Na und? Viele Frauen sind unsicher in sich selbst und in ihrer Meinung.
Dagegen kann jede Einzelne etwas tun. Wir müssen uns aus dem Knast im
Hirn befreien, unsere Komplexe loswerden."
Was raten Sie einer Frau, die weniger verdient als ein gleichgesteller
Kollege?

"Ich kann in diesen Zeiten nicht raten: Wehr dich. Weil sie im
Zweifelsfall den Job verliert. Eine Einzelne ist oft zum Schweigen
verdonnert, aber alle Kolleginnen gemeinsam können etwas bewirken.
Frauen, die nichts gegen Ungerechtigkeiten sagen, tragen selbst eine
Teil-Schuld."
Wird die nächste Generation gleichberechtigter leben?
"Wie denn? Wir vermitteln ja keine Werte mehr. In Märchen sind Frauen
schön oder böse. Im Fernsehen gehts nur um Äußerlichkeiten. Unsere
Töchter haben ausschließlich das heißeste Outfit im Kopf. Grauenhaft!
Nichts gegen Freizügigkeit, aber in Sachen Emanzipation machen wir
Rückschritte.
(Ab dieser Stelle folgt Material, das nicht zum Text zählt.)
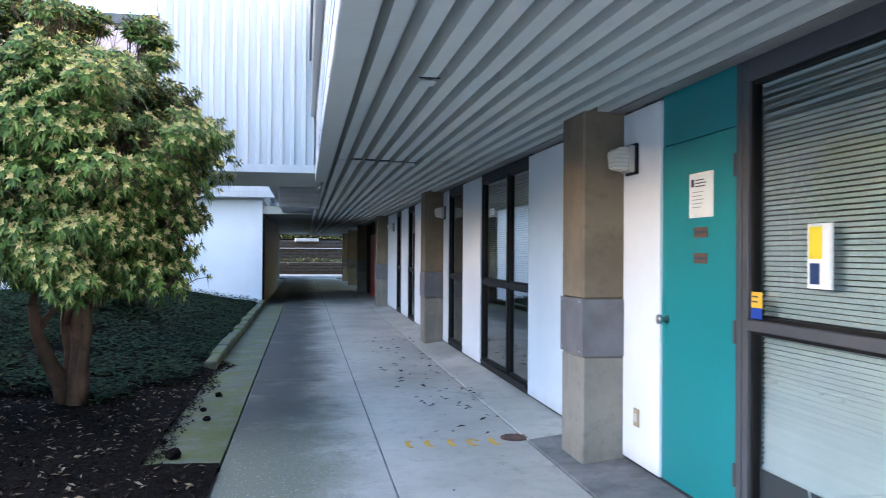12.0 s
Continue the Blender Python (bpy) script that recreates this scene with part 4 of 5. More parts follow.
# ---------------- blinds and what stands behind the lower panes ----------------
def blind(y0, y1, z_top, z_bot, x=WALL + 0.105, tilt=52, messy=0):
    b = thing("venetian_blind", "pale green-grey venetian blind, slats closed, behind the glass", "blind", "venetian blinds")
    part("head_rail", block(x - 0.012, x + 0.02, y0, y1, z_top - 0.03, z_top, 0.003), BLIND, b)
    me = mesh_of("slat", block(-0.0125, 0.0125, -(y1 - y0) / 2, (y1 - y0) / 2, -0.0006, 0.0006, 0.0), BLIND)
    z, k, r = z_top - 0.045, 0, random.Random(int(y0 * 10))
    while z > z_bot + 0.01:
        tl = tilt + r.uniform(-4, 4)
        rx = 0.0
        dy = 0.0
        if messy and k < messy:
            tl, rx, dy = tilt + r.uniform(-45, 10), r.uniform(-1.2, 1.2), r.uniform(-0.02, 0.05)
        shared("slat", me, b, pose(x, (y0 + y1) / 2 + dy, z, rx, -tl, 0))
        z -= 0.0255
        k += 1
    part("bottom_rail", block(x - 0.012, x + 0.012, y0, y1, z_bot - 0.012, z_bot + 0.004, 0.002), BLIND, b)
    return b


blind(1.28, 4.17, 2.40, 1.17, tilt=62)
film = thing("frosted_film", "pale aqua frosted film on the lower window pane", "window film")
part("sheet", block(WALL + 0.066, WALL + 0.070, 1.26, 4.19, 0.19, 1.115, 0.0), FROST, film)
blind(9.55, 10.70, 1.115, 0.51)
blind(12.69, 14.21, 1.115, 0.28)
blind(16.79, 17.94, 2.40, 1.18, messy=9)
blind(16.79, 17.94, 1.115, 0.42)
blind(22.08, 22.9, 2.40, 1.18, tilt=42)
blind(23.0, 24.2, 2.40, 1.18, tilt=42)
sticker = thing("window_sticker", "small white sticker on the dark window glass", "sticker")
part("sheet", block(WALL + 0.052, WALL + 0.0545, 23.02, 23.14, 1.62, 1.72, 0.0), PAPER, sticker)
red_door = thing("door_3", "red painted double door deep under the overhang, closed", "door", kind="structure")
for a in (39.6, 40.65):
    part("door_leaf", block(WALL - 0.02, WALL + 0.028, a, a + 1.03, 0.05, 2.1, 0.004), RAIL_RED, red_door)

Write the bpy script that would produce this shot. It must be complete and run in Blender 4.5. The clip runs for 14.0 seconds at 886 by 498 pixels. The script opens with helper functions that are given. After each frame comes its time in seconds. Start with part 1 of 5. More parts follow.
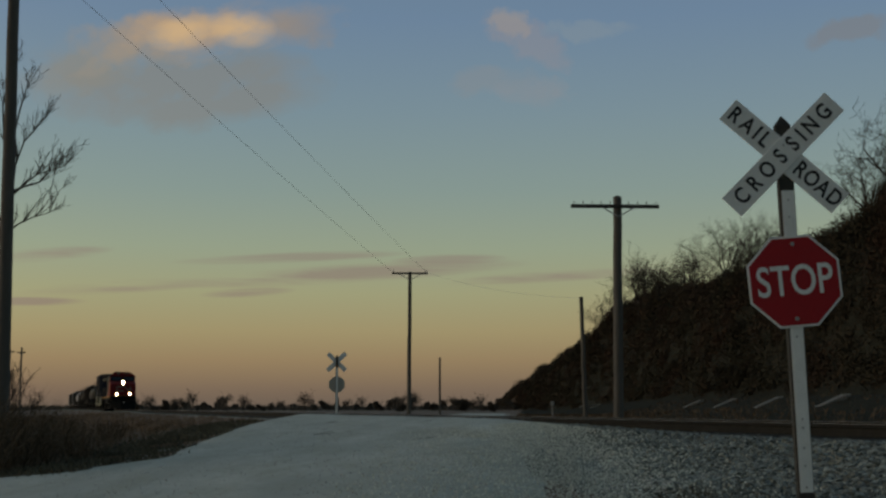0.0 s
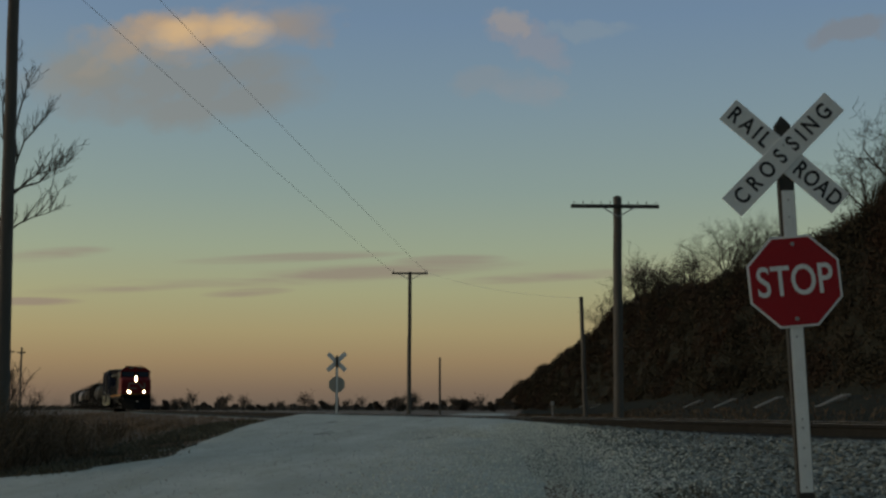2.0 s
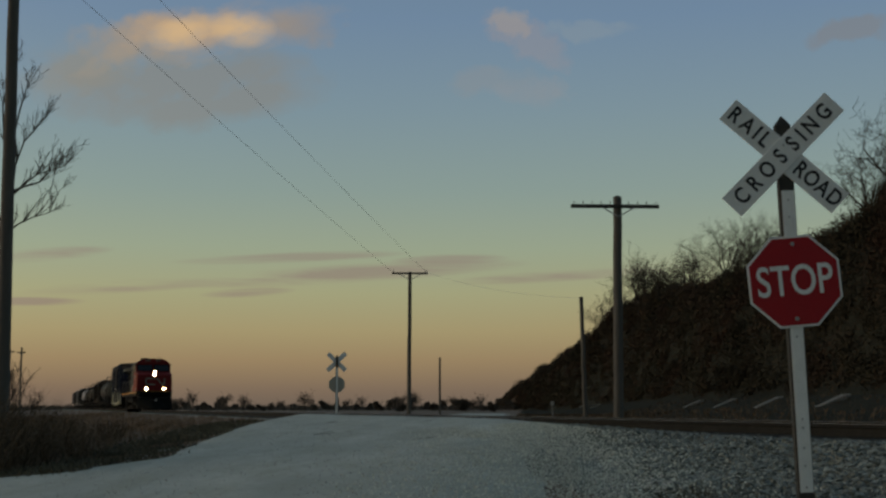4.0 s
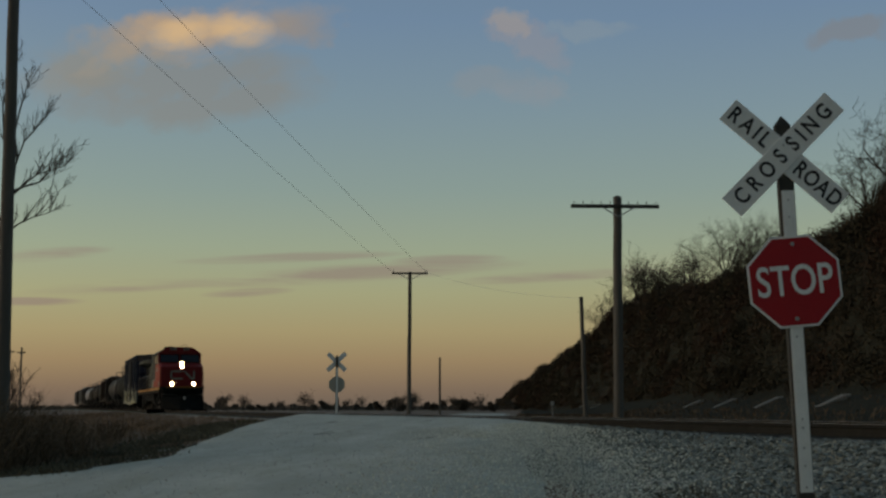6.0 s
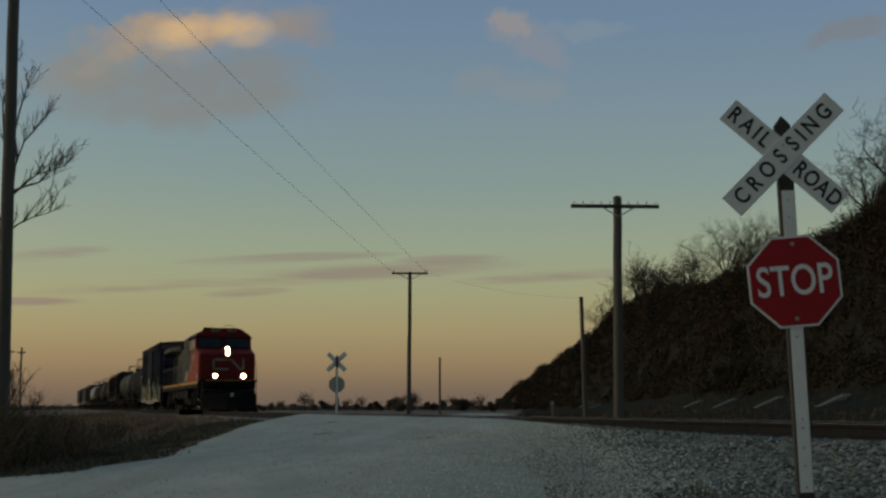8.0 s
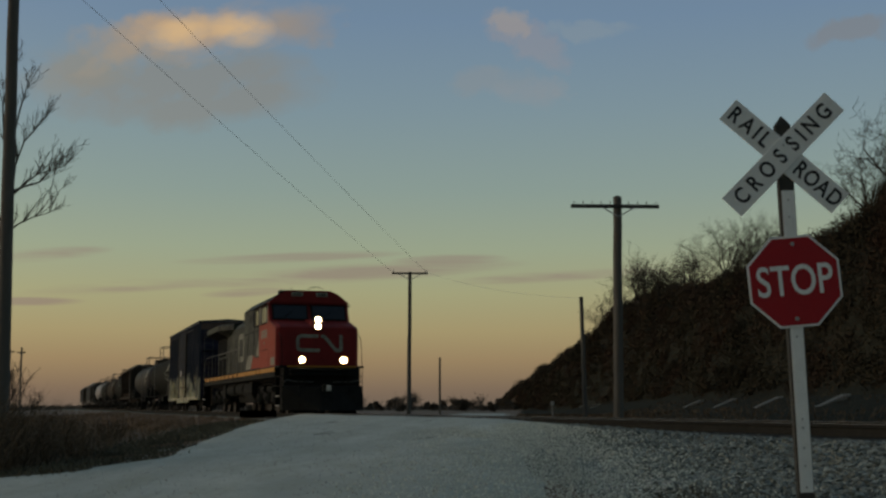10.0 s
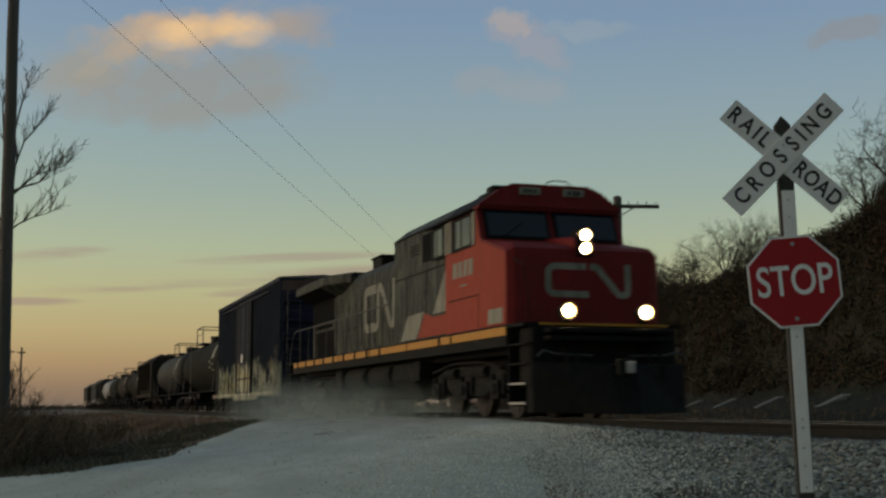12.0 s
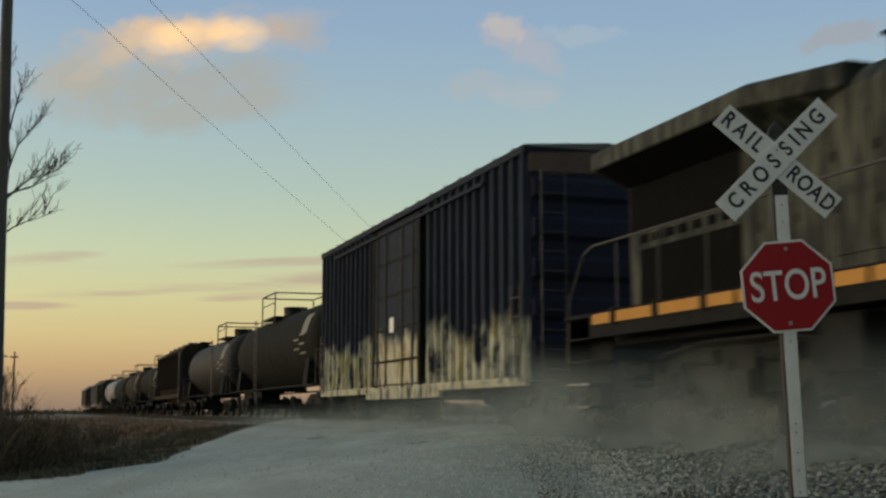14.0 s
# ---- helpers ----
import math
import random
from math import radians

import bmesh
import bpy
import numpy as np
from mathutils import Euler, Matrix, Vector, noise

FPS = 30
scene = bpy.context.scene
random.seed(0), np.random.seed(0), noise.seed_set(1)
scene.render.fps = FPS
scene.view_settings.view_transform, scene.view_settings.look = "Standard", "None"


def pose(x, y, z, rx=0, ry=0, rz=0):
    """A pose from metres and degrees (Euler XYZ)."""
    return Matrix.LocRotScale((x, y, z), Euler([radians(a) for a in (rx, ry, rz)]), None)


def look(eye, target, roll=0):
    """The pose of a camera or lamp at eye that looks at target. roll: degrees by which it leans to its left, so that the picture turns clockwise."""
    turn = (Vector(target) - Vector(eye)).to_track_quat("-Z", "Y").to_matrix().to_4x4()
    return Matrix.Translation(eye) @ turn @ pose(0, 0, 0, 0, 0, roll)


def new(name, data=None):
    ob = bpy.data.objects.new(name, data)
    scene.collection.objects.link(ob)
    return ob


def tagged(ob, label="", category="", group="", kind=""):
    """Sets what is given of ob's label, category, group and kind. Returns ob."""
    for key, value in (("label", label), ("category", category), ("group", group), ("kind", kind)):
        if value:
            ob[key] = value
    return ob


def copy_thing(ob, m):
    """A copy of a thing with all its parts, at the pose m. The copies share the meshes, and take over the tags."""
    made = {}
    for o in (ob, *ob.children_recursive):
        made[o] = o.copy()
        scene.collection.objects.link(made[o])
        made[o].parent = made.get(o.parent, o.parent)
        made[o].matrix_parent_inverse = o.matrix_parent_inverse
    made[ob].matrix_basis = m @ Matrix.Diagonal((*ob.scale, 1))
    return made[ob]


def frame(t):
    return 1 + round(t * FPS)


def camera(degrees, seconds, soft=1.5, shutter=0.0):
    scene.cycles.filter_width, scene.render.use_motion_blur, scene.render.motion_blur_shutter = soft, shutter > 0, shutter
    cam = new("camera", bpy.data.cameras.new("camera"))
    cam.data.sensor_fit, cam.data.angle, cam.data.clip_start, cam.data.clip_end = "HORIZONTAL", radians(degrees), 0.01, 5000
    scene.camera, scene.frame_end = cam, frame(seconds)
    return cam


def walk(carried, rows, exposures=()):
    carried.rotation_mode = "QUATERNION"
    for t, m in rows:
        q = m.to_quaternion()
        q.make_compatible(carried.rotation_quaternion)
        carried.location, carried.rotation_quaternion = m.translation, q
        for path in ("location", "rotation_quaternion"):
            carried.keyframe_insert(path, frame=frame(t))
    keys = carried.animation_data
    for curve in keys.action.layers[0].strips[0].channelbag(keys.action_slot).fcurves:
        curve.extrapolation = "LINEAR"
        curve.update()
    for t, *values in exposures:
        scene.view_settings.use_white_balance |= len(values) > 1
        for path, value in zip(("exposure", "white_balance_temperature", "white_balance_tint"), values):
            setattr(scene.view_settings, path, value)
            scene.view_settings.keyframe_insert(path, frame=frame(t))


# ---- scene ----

Wir müssen aufwachen!"
Wie wäre es mit einer Frauenrevolution?
"Ich plane einen Streik, der kommt irgendwann. Mit Männern eine
Revolution zu starten, wäre kein Problem. Eine Frauenrevolution ist viel
schwieriger. In unseren tiefsten Urinstinkten wollen wir die Gute sein.
Zudem machen wir uns gegenseitig fertig. Schluss damit! Nur durch mehr
Frauen-Solidarität, wird´s irgendwann Gleichberechtigung geben."